Роман «Деньги. Записки самоубийцы» (1985; Пер. с англ. А. Гузмана. М.: Махаон, 2002) в полной мере оправдал те восторженные эпитеты, которыми принято награждать Эмиса-младшего. Несмотря на свои очевидные изъяны – интертекстуальные излишества (дань свирепствовавшей тогда, в середине восьмидесятых, постмодернистской моде), рыхлость композиции, шаткость сюжетных мотивировок, художественно не оправданные игрища с авторским двойником, писателем по имени Мартин Эмис, без особой нужды появляющимся в ряде эпизодов, – книга читалась на одном дыхании, настолько завораживающим был саморазоблачительный монолог эмисовского антигероя Джона Сама – раблезианских масштабов развратника и пьяницы, чей гротескный образ олицетворяет современного «массового человека» с его безудержным гедонизмом, интеллектуальным убожеством и тупым самодовольством. Бытие Джона Сама определяется нехитрой формулой: «фастфуд, секс-шоу, журналы для мужчин, бухло, кабаки, драки, телевидение, дрочилово»; в его забубенной головушке «правят бал грех и преступность, мысли же все в вакууме, в свободном падении»; его «самая заветная мечта – огрести кучу денег».

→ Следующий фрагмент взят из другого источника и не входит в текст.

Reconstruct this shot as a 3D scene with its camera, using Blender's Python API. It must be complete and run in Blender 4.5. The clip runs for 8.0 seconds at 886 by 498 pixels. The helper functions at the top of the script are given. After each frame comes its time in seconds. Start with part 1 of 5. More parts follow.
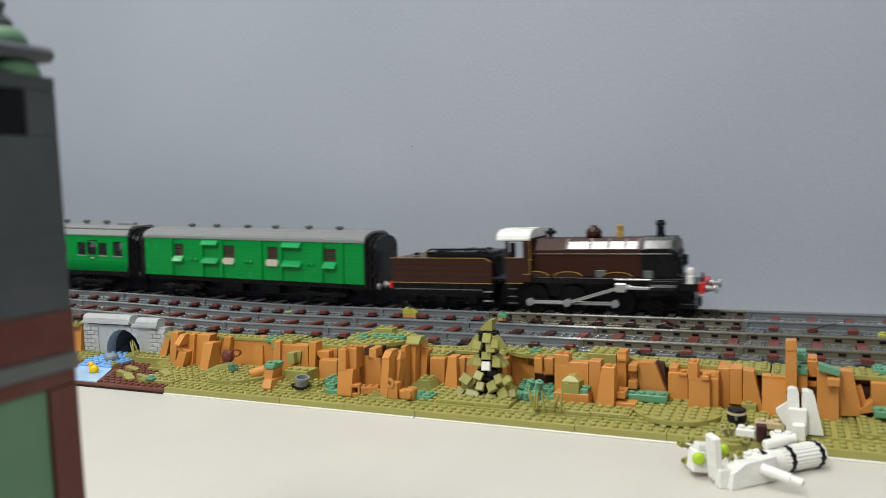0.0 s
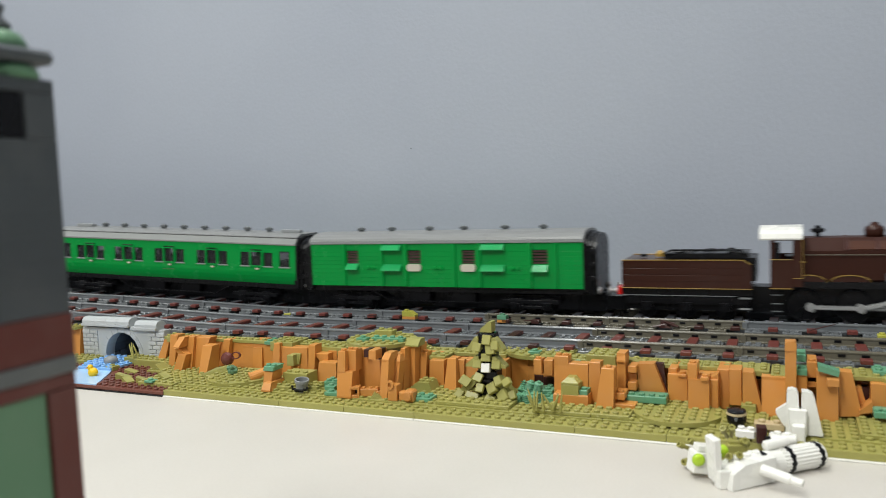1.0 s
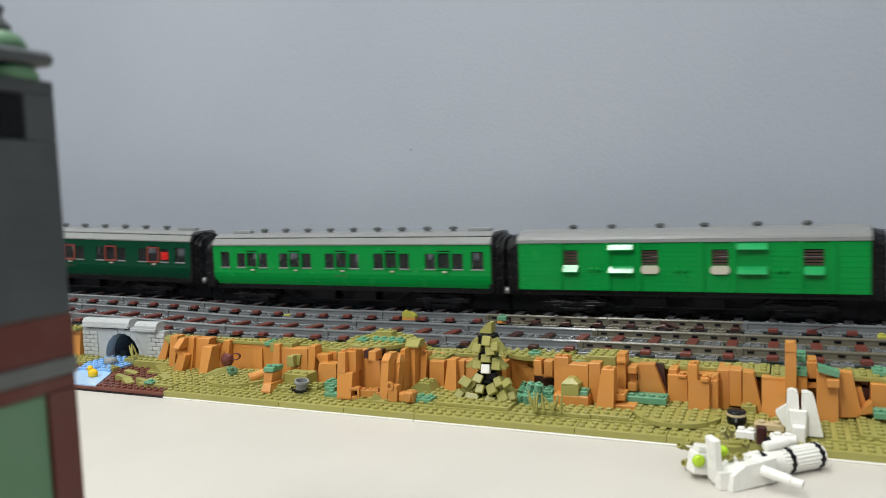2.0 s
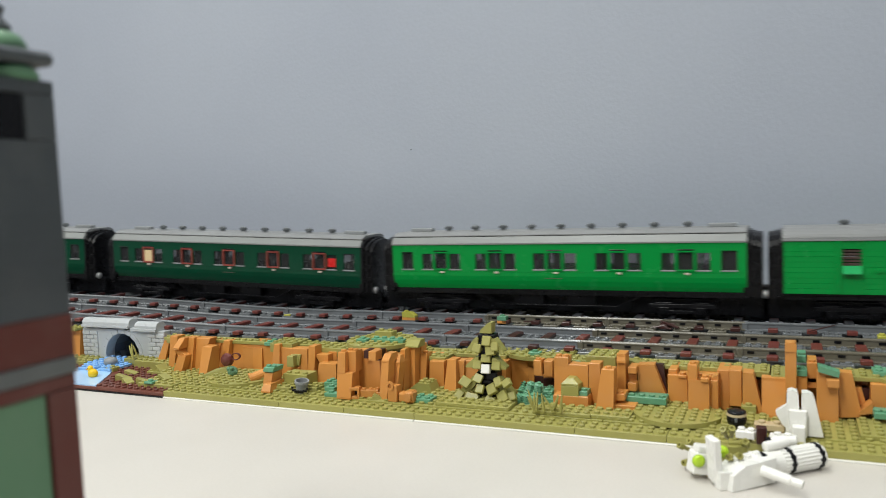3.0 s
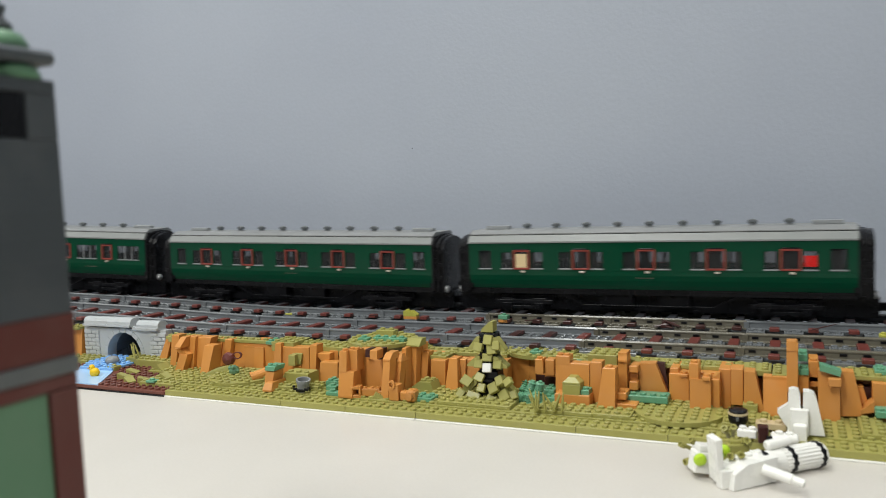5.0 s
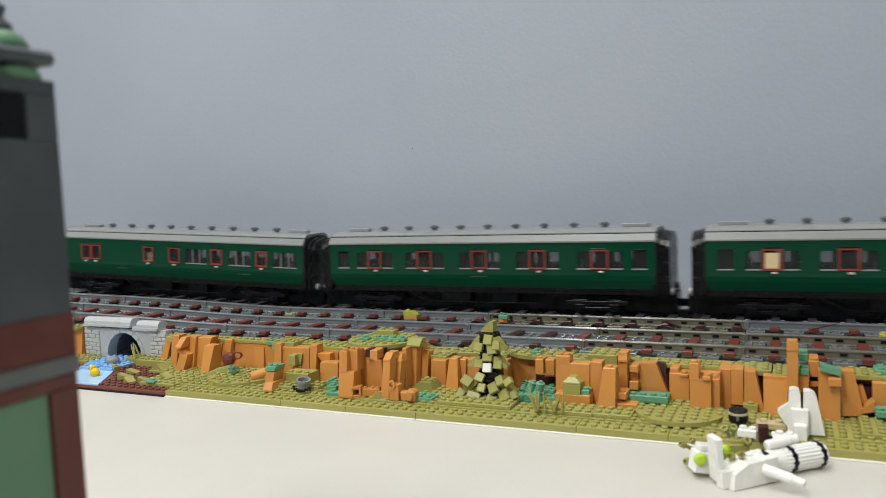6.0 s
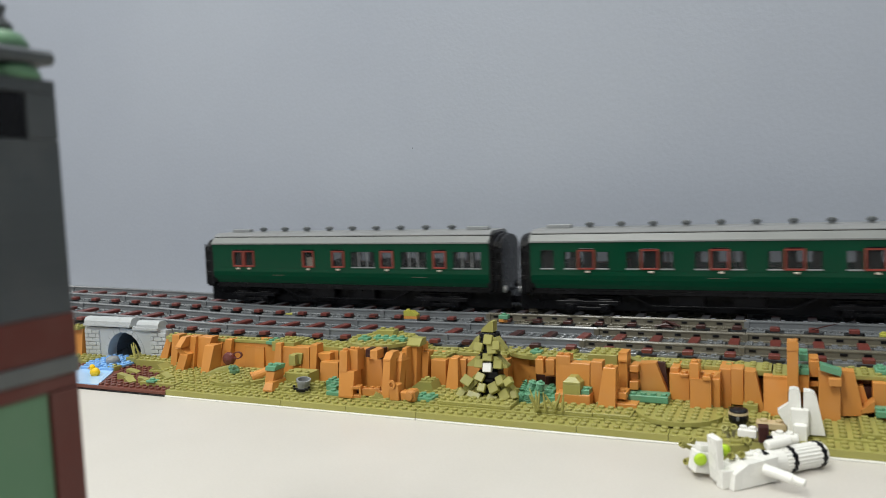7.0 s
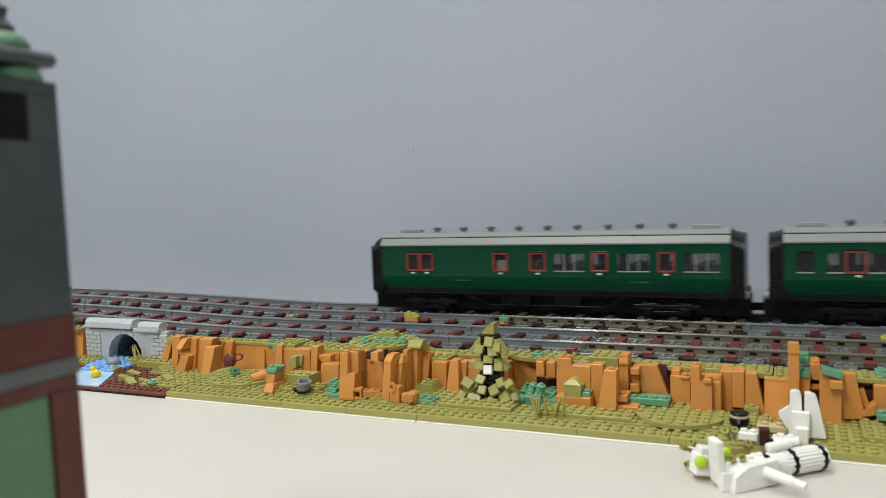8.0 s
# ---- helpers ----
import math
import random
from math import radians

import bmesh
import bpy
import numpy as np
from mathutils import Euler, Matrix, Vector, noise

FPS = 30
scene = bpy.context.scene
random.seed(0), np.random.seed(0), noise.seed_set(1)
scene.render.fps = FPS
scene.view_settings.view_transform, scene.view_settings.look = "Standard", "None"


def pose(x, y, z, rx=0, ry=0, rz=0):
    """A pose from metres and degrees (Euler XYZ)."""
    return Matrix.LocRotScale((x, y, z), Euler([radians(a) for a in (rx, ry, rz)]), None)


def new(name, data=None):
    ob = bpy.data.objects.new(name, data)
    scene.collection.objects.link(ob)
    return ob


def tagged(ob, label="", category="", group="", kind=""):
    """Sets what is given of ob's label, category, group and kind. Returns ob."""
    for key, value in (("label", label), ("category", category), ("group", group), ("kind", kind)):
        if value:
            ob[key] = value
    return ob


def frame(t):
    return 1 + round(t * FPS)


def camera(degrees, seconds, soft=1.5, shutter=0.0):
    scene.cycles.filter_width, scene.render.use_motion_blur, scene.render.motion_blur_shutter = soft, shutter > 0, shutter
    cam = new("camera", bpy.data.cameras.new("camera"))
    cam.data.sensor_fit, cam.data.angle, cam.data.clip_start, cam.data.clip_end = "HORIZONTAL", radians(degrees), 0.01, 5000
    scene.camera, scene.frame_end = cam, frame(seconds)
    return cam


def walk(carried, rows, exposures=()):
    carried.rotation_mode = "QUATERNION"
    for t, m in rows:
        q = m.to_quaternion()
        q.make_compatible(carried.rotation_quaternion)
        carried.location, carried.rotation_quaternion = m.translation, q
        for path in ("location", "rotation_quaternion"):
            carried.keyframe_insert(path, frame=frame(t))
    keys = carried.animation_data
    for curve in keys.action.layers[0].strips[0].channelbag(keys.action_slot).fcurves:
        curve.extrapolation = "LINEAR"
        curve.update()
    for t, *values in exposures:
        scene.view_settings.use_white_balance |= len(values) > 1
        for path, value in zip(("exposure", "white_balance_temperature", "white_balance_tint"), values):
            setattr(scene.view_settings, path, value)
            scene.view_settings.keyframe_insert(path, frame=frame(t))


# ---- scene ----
cam = camera(59.13, 8.0, soft=0.95, shutter=0.5)
cam.data.dof.use_dof = True
cam.data.dof.focus_distance = 0.76
cam.data.dof.aperture_fstop = 10.0

# ---- the camera: propped up, hardly moving (drift right, drift down, roll, in thousandths of a radian) ----
STAND = Matrix(((0.9118028, 0.0053478, 0.4105935, 0.0), (0.4087323, 0.0841583, -0.9087658, 0.0),
                (-0.0394148, 0.9964380, 0.0745500, 0.18), (0, 0, 0, 1)))


def held(right, down, roll):
    return STAND @ Euler((down / 1000, right / 1000, roll / 1000)).to_matrix().to_4x4()


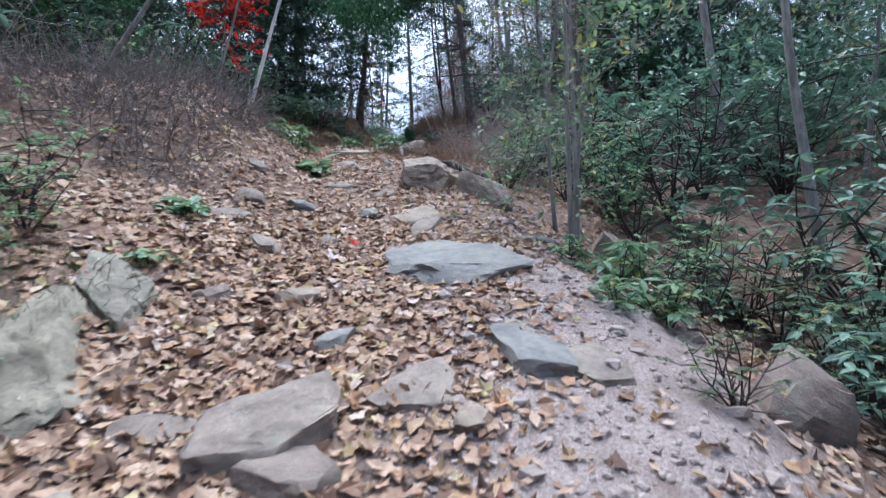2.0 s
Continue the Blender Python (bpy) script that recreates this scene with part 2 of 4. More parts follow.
# ---- the lie of the land ----
# y, trail height, trail centre x, bank slope left and right, half width, bank reach left and right
TRAIL = (
    (-6, -2.0, 0.0, 0.20, -0.25, 1.2, 2.4, 2.4),
    (0, -0.05, 0.2, 0.20, -0.30, 1.2, 2.4, 2.4),
    (3.7, 1.22, 0.4, 0.22, -0.40, 1.2, 2.4, 2.4),
    (5.1, 1.82, 0.7, 0.22, -0.45, 1.1, 2.4, 2.4),
    (6.8, 2.52, 1.0, 0.24, -0.50, 0.9, 2.4, 2.2),
    (8.0, 2.88, 1.0, 0.26, -0.50, 0.9, 2.2, 2.0),
    (9.0, 3.38, 0.8, 0.34, -0.42, 0.9, 2.0, 2.0),
    (10.2, 3.98, 0.5, 0.75, -0.25, 0.8, 1.2, 2.0),
    (11.7, 4.5, 0.25, 1.10, -0.18, 0.8, 1.0, 2.0),
    (13.4, 5.05, 0.0, 0.30, -0.16, 1.1, 1.4, 2.0),
    (15.3, 5.58, -0.3, 0.14, -0.26, 1.15, 2.2, 1.6),
    (16.4, 5.76, -0.4, 0.14, -0.22, 1.2, 2.4, 1.6),
    (18.4, 6.26, -0.4, 0.28, 0.08, 1.2, 2.4, 1.6),
    (20.9, 6.86, -0.1, 0.50, 0.85, 0.75, 1.9, 1.0),
    (22.0, 7.16, 0.1, 0.52, 1.10, 0.65, 1.8, 0.9),
    (24.3, 7.72, 0.5, 1.02, 0.85, 0.7, 1.2, 1.0),
    (26.0, 8.02, 0.95, 1.45, 0.55, 0.7, 1.15, 1.1),
    (27.5, 8.4, 0.97, 1.70, 0.52, 0.7, 1.1, 1.1),
    (30.1, 9.08, 1.0, 1.1, 0.45, 0.7, 1.2, 1.1),
    (33.7, 9.85, 1.7, 0.35, 0.25, 0.7, 1.4, 1.2),
    (40, 11.0, 2.0, 0.10, 0.10, 1.0, 1.5, 1.5),
    (55, 11.4, 2.0, 0.02, 0.02, 1.0, 1.5, 1.5),
)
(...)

Под стать карикатурному, но тем не менее удивительно достоверному протагонисту и другие персонажи: с виду преуспевающий американский продюсер Филдинг Гудни, «загорелый, в отменной физической форме, с улыбкой, за которую дантисту пришлось отвалить по меньшей мере королевский выкуп», соблазнивший Сама заманчивым кинопроектом, в итоге оборачивается аферистом, да еще и трансвеститом; отец героя-повествователя (оказавшийся отчимом) подается как «бездушный гедонист, эталон грубости и самонадеянности»; его любовница, которая «десять лет оттрубила на панели рядовым составом» и которой все же «удалось перескочить в высшую лигу» – сладостный мир порнобизнеса: в одной из сцен она с благоговейным восторгом демонстрирует потенциальному пасынку свои фото из второразрядного порнографического журнала, «ориентированного на скромные запросы и мозолистые ладони работников физического труда», и «подробно, с трепетом в голосе и со свежими слезами на кончиках ресниц» разъясняет, что «всегда была творческой натурой».